— SUPPLIED RECORDS —

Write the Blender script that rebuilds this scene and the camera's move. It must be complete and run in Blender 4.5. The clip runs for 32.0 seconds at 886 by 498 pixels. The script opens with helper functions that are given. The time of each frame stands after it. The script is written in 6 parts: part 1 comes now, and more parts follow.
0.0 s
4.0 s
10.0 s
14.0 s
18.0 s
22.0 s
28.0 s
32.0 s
* * *
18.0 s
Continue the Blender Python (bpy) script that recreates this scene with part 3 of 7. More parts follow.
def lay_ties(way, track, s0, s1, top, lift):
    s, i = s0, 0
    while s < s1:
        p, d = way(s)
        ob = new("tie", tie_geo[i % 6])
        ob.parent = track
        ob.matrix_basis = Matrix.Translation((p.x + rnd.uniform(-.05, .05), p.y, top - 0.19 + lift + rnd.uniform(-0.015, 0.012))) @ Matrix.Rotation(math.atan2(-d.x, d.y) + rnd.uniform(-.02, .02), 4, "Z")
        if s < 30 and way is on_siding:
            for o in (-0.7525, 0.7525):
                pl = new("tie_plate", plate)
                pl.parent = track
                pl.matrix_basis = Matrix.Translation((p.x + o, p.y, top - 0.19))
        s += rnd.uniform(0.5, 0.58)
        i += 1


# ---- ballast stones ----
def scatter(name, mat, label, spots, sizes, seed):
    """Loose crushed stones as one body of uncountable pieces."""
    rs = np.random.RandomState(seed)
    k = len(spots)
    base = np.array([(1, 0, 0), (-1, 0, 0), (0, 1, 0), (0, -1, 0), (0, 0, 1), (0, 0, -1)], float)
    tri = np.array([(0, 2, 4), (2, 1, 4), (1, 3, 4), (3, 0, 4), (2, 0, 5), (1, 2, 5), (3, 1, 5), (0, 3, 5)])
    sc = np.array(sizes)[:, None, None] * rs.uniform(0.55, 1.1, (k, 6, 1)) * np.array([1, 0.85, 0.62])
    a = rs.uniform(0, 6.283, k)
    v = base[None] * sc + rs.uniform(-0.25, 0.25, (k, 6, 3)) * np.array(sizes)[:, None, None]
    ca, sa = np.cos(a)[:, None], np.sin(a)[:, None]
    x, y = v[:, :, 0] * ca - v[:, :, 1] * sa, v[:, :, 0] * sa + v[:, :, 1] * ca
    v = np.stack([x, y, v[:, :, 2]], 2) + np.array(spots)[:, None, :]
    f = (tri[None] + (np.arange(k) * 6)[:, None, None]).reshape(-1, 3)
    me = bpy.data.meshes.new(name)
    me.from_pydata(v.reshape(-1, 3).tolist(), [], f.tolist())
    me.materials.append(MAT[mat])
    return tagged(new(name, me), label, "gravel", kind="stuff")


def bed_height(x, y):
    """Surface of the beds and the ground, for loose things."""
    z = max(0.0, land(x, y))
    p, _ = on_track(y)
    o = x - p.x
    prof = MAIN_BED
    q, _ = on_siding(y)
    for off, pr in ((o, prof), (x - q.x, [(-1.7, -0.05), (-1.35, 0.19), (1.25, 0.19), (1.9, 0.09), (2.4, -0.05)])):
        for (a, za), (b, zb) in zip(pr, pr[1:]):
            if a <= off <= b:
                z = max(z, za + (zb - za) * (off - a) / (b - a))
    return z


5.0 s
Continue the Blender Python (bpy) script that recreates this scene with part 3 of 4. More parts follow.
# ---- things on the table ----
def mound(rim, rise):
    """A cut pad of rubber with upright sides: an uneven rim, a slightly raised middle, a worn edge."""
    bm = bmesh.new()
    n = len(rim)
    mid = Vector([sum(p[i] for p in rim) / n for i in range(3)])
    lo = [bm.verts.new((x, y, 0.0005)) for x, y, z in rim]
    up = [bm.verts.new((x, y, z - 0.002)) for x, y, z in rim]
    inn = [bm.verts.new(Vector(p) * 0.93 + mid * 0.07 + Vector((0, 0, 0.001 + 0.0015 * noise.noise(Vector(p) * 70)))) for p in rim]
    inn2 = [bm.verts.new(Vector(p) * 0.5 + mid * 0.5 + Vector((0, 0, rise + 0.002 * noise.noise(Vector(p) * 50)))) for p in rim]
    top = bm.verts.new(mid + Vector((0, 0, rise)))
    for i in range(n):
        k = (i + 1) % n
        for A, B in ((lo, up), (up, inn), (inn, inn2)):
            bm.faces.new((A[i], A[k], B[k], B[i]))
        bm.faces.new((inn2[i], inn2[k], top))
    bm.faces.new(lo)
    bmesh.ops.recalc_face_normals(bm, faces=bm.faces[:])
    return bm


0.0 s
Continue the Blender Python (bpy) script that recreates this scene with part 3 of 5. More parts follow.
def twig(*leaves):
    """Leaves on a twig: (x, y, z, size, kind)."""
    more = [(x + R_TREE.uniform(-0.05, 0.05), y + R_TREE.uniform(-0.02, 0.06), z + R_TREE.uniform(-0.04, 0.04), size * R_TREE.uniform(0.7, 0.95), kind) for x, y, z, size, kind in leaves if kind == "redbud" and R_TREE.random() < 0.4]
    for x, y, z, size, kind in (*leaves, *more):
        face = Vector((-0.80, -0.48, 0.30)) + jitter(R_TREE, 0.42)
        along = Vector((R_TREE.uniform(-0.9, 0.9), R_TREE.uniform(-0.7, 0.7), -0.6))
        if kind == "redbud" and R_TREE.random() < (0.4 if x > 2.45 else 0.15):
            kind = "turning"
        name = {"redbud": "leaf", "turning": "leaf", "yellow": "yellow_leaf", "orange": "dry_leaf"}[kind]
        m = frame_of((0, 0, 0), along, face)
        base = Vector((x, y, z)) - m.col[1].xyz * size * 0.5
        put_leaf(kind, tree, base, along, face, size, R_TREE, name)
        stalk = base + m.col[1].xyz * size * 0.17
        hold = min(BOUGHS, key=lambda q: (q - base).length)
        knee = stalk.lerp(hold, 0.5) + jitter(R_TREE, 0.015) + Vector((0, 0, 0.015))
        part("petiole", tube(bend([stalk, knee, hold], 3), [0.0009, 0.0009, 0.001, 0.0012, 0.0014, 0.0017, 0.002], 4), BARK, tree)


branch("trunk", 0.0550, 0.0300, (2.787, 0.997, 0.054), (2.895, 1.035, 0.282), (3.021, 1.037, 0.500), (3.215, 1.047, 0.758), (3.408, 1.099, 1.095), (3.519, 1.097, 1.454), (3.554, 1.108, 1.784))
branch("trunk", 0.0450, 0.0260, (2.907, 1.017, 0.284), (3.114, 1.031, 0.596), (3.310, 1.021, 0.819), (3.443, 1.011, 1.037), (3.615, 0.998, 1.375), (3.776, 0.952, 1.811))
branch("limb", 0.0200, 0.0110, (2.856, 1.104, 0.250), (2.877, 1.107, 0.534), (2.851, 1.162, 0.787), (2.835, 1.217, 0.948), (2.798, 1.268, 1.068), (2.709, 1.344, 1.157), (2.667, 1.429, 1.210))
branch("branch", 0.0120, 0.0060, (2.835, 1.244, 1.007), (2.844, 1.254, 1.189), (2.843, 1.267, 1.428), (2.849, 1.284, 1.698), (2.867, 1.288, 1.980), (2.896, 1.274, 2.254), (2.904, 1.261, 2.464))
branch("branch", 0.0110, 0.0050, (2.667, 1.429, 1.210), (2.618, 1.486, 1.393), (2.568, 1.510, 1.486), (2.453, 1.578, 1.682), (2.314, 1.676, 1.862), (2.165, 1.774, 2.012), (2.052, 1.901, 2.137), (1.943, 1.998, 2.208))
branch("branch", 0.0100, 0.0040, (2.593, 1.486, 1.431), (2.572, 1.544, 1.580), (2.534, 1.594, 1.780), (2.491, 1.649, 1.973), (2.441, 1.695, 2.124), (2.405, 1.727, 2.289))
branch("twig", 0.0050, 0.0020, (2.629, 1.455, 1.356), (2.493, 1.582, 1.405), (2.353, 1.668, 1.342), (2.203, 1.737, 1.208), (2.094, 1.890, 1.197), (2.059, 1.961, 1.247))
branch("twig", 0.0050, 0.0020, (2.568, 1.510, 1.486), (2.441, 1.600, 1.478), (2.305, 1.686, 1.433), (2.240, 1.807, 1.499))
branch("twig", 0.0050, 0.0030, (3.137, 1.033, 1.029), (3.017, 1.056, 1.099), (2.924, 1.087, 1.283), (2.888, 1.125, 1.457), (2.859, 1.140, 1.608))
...
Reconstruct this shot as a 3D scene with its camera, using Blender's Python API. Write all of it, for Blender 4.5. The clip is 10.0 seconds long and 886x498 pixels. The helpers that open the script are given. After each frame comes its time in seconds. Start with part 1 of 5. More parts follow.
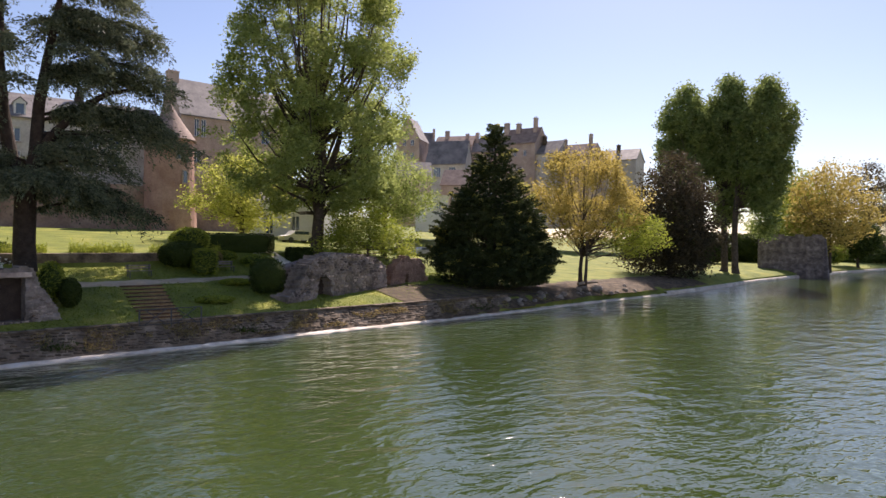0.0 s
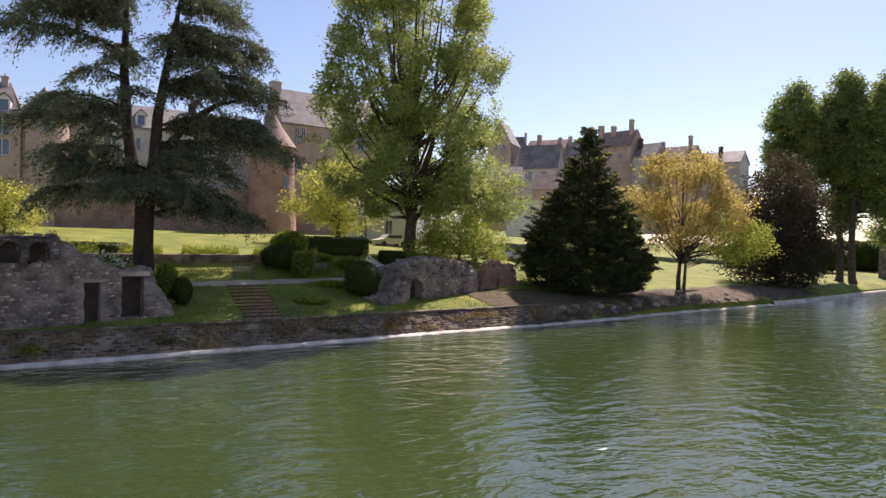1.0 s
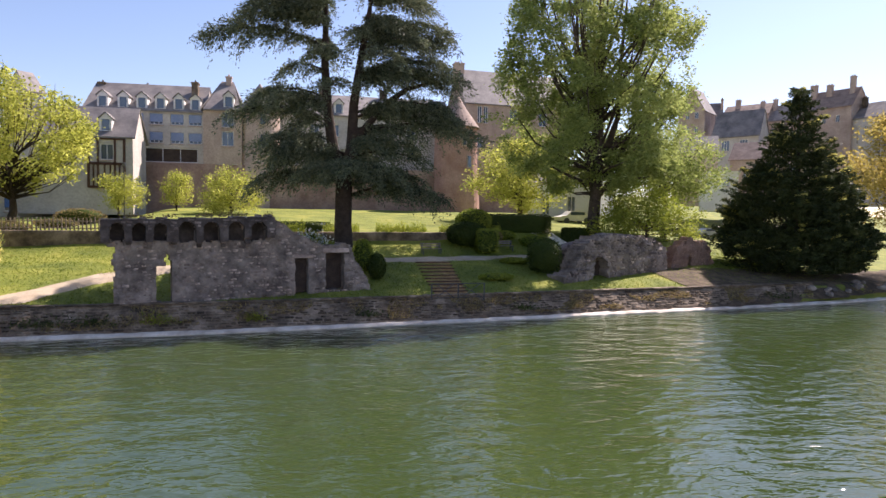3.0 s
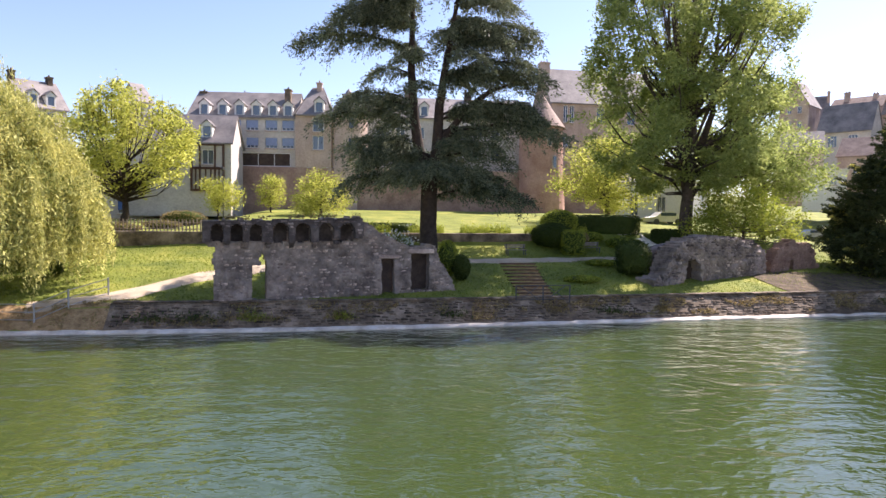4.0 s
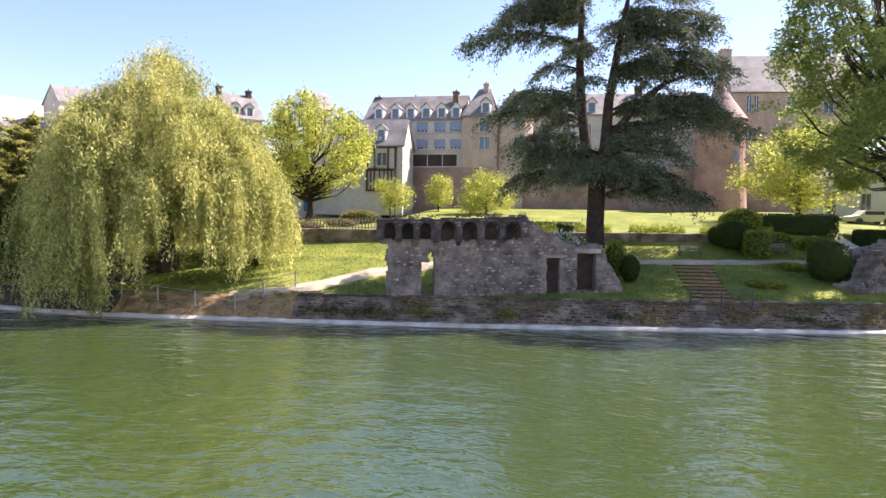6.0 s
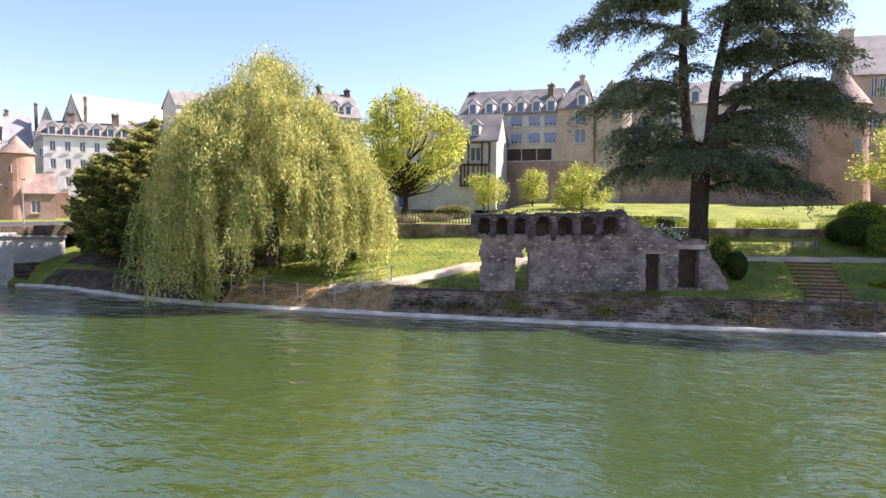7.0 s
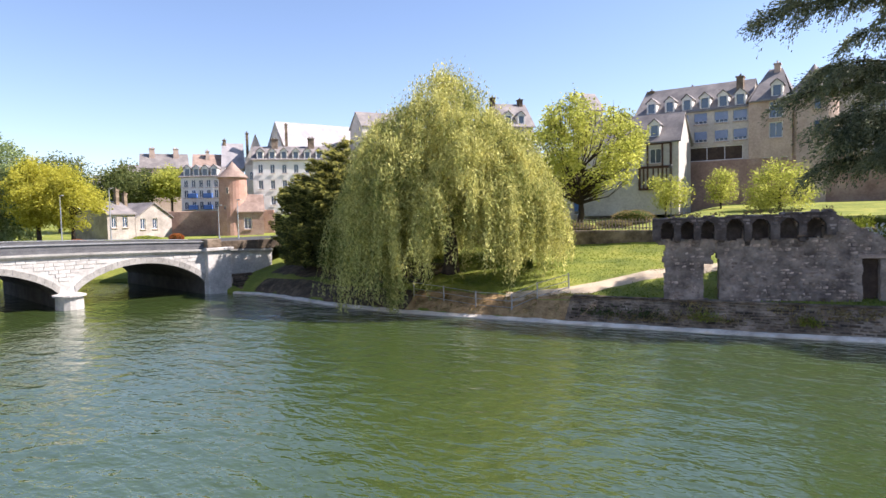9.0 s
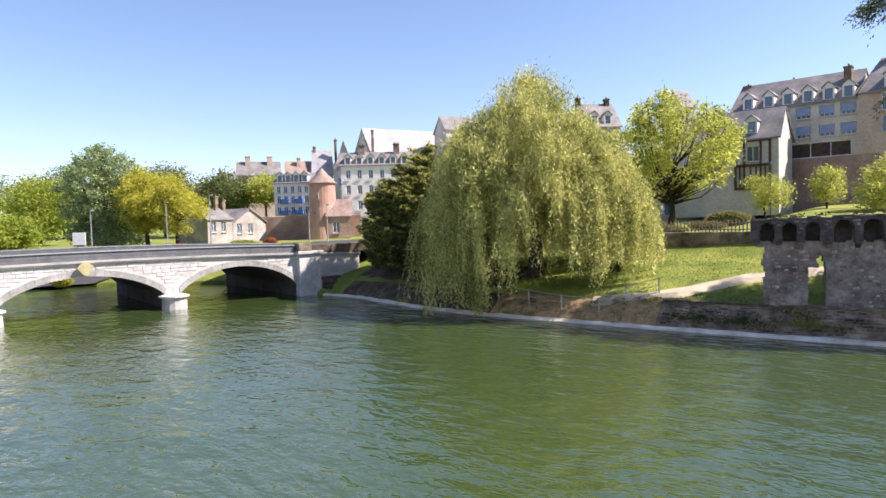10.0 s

— WORK REQUIRED —
Where a line of the entries contains the word "recreates", copy that line.

— SOLUTION —
Continue the Blender Python (bpy) script that recreates this scene with part 3 of 7. More parts follow.
Continue the Blender Python (bpy) script that recreates this scene with part 3 of 4. More parts follow.
Continue the Blender Python (bpy) script that recreates this scene with part 3 of 5. More parts follow.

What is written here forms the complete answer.